Ese entusiasmo “se ha perdido en todo el Mediterráneo. Fíjate Grecia. Comprendió bien el Mediterráneo, era gente que creaba sin parar, no tenían límite, ni siquiera necesitaban un mecenas, les bastaba con sus utensilios. Pasó en Italia. Pero mira ahora, la crisis está en el Mediterráneo”.

–¿No será que hemos perdido también el sentido de la belleza, Manolo?

–Absolutamente. De la belleza y de la armonía.

–Quizá se ha roto el canon de que lo bello es inmutable. Que lo bello no se puede tergiversar.

–¡Jamás! No hablo de un objeto, sino también de la manera de mirarlo. La gente no ve, no lee, o no sabe decir qué leyó.
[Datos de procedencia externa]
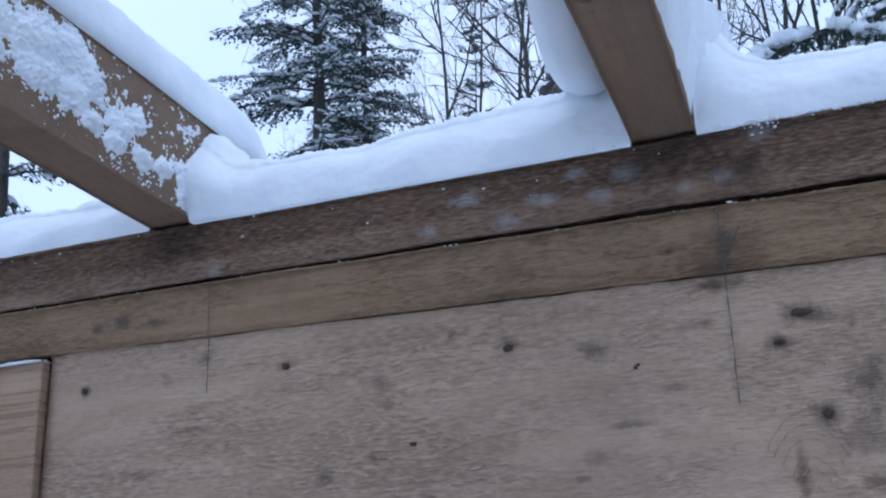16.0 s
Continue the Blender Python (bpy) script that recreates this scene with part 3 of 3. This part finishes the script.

Bueno, si estamos en manos de bandidos, cómo vas a creer en gente que no sabe ni qué estaba haciendo ayer.

¿Qué cosas están bien? “Las mentes de algunas personas; hay gente con dignidad y rectitud de miras absolutamente inmejorable”. Y cuál es, le digo, la razón de nuestra actual dejadez, por qué España ahora parece un gato de uñas afiladas, de atilas. Ahí piensa un poco más. Esto dice:

–Creo que fue Garcilaso quien dijo que la envidia pasó por aquí y se quedó. Veo que en efecto hay un talento español al que no se valora. Y hay mucho. La envidia es la causa.

Ahora Manolo es un ídolo. “¿Y quién soy? Alguien me escribió: ‘Yo quiero ser usted’. Qué barbaridad. ¿Y quién soy yo? También piensan que soy superrico. ¡No, lo gasto todo! En la gente que trabaja para mí, en los que se ocupan de todo desde dentro. ¡Y si no funciono yo, no funcionan ni comen 480 personas! Eso es lo que me regocija, la gente que trabaja conmigo”. Manolo, la energía. “¡Pero me duele un pie!”.

El pie. ¿Cuándo se fijó en el pie para vestirlo?

De chico iban descalzos, en la finca, en la playa. “No me acuerdo cuándo me fijé en el pie. De pequeñito veía las alpargatas de esparto y me parecían tan bonitas que yo también las quería. Las conseguí, y eran horribles si se mojaban. Pero fue el primer vestido del pie, como tú dices, que me interesó”.

El pie es la materia de su negocio. Me fijé en sus zapatos. Marrones, grandes, sólidos. Él es airoso, alegre, y se va riendo, como si estuviera descalzo y fuera un niño.